Por João César de Melo, publicado pelo Instituto Liberal

Como todos sabem, um brasileiro sagrou-se campeão mundial de surf no final do ano passado. O segundo brasileiro em dois anos. Todos sabem disso porque o surf agora é pauta na grande mídia. Qualquer vitória é amplamente repercutida nos maiores jornais e telejornais.

Gabriel Medina é um dos atletas mais bem pagos do Brasil. Adriano de Souza foi recebido no aeroporto e deu entrevistas como se fosse um jogador de futebol que fez o único gol da final da Copa do Mundo. Montadoras de veículos e operadoras de telefonia têm surfistas como garotos-propaganda. Existem duas dezenas de programas especializados em surf nos canais de TV a cabo. Existem mais sites e revistas sobre surf do que sobre qualquer outro esporte. Ao redor do mundo, existem milhares de marcas e de lojas especializadas em roupas e equipamentos de surf. Grande parte das pessoas que vestem marcas de surfwear não surfam. Muitas, sequer moram no litoral.
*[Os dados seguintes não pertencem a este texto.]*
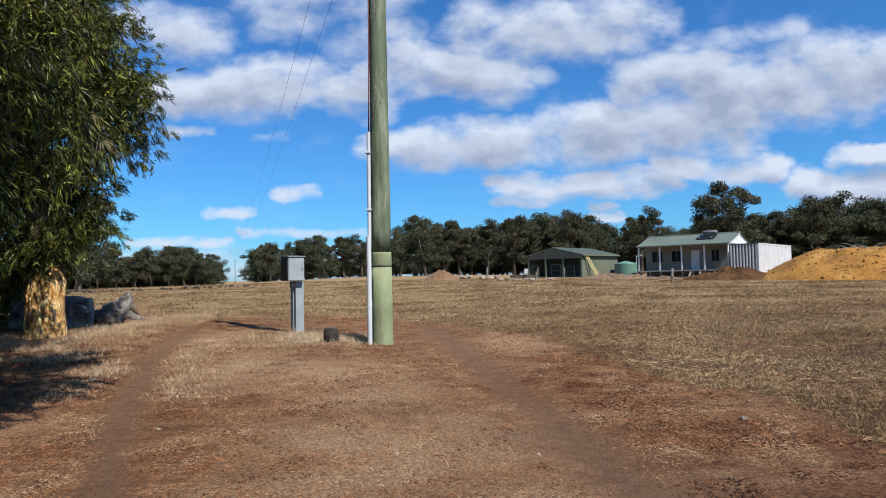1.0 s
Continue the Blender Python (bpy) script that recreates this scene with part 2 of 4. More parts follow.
# dark end rails, and the shade painted between the end wall's ribs
M_CONT_DARK = material("dark_rail_and_rib_shade", [(0.06, 0.064, 0.08), (0.088, 0.092, 0.108)], 0.5, 0.8)
M_TANK = material("green_tank_plastic", [(0.0918, 0.1728, 0.1350), (0.1188, 0.2160, 0.1674)], 0.5, 0.8, fine=8, fine_amount=0.1)
M_SAND = material("yellow_sand", [(0.164, 0.0704, 0.0104), (0.256, 0.12, 0.0208), (0.328, 0.172, 0.04)], 0.95, 0.5, 0.12, fine=4.0, fine_amount=0.55)
M_RED_SOIL = material("red_soil", [(0.128, 0.068, 0.036), (0.184, 0.108, 0.064)], 0.95, 0.8, 0.05, fine=5, fine_amount=0.4)
M_BANK_SOIL = material("brown_bank_soil", [(0.095, 0.060, 0.036), (0.165, 0.110, 0.070)], 0.95, 0.8, 0.06, fine=5, fine_amount=0.5)
M_DARK_SOIL = material("dark_soil", [(0.044, 0.022, 0.010), (0.088, 0.048, 0.023)], 0.95, 0.8, 0.08, fine=5, fine_amount=0.5, spec=0.05)
M_TIMBER = material("yellow_timber", [(0.44, 0.352, 0.144), (0.52, 0.432, 0.208)], 0.7, 3)
M_STEEL = material("galvanised_steel", [(0.104, 0.108, 0.112), (0.16, 0.164, 0.168)], 0.55, 4, metal=0.2)
M_STONE = material("pale_stone", [(0.192, 0.144, 0.104), (0.304, 0.248, 0.192)], 0.9, 12, 0.01, objrand=0.35)
M_RUBBER = material("black_rubber", [(0.016, 0.016, 0.016), (0.028, 0.028, 0.028)], 0.8)
M_STRAW = material("dry_straw", [(0.1421, 0.0462, 0.0161), (0.2842, 0.1315, 0.0559), (0.4365, 0.2825, 0.1613)], 0.75, 2.2, fine=9, fine_amount=0.3, island=0.75, through_light=0.15)
M_STUBBLE = material("crop_stubble", [(0.1104, 0.0636, 0.0299), (0.2160, 0.1385, 0.0686), (0.3744, 0.2668, 0.1496)], 0.8, 0.35, fine=1.5, fine_amount=0.25, island=0.8, through_light=0.15)
M_PALE_GRASS = material("pale_dry_grass", [(0.3128, 0.1978, 0.1012), (0.4324, 0.3082, 0.1794), (0.5336, 0.4186, 0.2760)], 0.8, 0.8, fine=3, fine_amount=0.25, island=0.6, through_light=0.2)
M_GREY_GRASS = material("bleached_grass", [(0.2484, 0.1426, 0.0736), (0.3864, 0.2576, 0.1518)], 0.8, 0.8, fine=3, island=0.45, through_light=0.15)
M_DEAD_LEAF = material("dead_leaf_litter", [(0.0448, 0.0160, 0.0080), (0.1200, 0.0448, 0.0192), (0.2240, 0.0960, 0.0416)], 0.85, 3.0, fine=12, fine_amount=0.3, island=0.6)
M_FIELD_STRAW = material("field_straw", [(0.1248, 0.0730, 0.0317), (0.2400, 0.1572, 0.0757), (0.3552, 0.2527, 0.1320)], 0.8, 0.6, fine=3, fine_amount=0.25, island=0.7, through_light=0.1)


# ---- building helpers ----
rng = np.random.default_rng(7)
PROFILE_Y = [-4000, -60, 0, 14, 40, 70, 140, 300, 5000]
PROFILE_Z = [-0.1, 0.0, 0.12, 0.435, 0.82, 1.2, 1.8, 2.1, 2.1]
LEFT_RUT = [(-1.0, 1.0), (-1.64, 3.6), (-2.24, 5.1), (-3.06, 7.4), (-3.9, 10.2), (-5.0, 15.0), (-5.7, 18.0)]
RIGHT_RUT = [(1.6, 0.0), (1.38, 4.1), (1.24, 5.8), (1.06, 7.3), (0.78, 10.5), (0.5, 13.2), (0.15, 15.2)]
FIELD_EDGE = [(3.4, -4.0), (3.05, 4.7), (3.1, 5.8), (2.95, 7.0), (2.65, 9.0), (2.0, 11.8), (1.3, 14.2), (0.6, 15.6), (-0.6, 16.6)]


def ground_z(x, y):
    """Height of the ground: a gentle rise towards the field, falling away a little to both sides."""
    x, y = np.asarray(x, float), np.asarray(y, float)
    s = np.clip((y - 40) / 80, 0, 1)
    s = s * s * (3 - 2 * s)
    q = np.clip((y - 25) / 25, 0, 1)
    return np.interp(y, PROFILE_Y, PROFILE_Z) - 0.033 * np.clip(-x - 13, 0, 70) * s - 0.010 * np.clip(x - 6, 0, 40) * q * q * (3 - 2 * q)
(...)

A ascensão do surf no Brasil e no mundo comprova o que os liberais dizem desde sempre: Nenhum segmento social, esportivo, cultural ou econômico precisa da mão do estado para se desenvolver.

O surf brasileiro chegou ao nível em que chegou sem incentivos estatais de qualquer espécie. O surf nunca fez parte do currículo de escolas públicas. Nunca esteve no foco do Ministério dos Esportes. Por todo o litoral, existem dezenas de escolinhas de surf mantidas por pequenas empresas. Todas as marcas de surfwear nasceram da iniciativa de surfistas comuns. Os diversos campeonatos regionais e nacionais são organizados por associações privadas, patrocinadas por empresas privadas. O apoio que uns poucos eventos recebem de governos estaduais e municipais representam muito pouco diante do que é investido pelas empresas. Adriano de Souza nasceu numa favela. Foi descoberto, incentivado e patrocinado desde pequeno por pessoas e empresas.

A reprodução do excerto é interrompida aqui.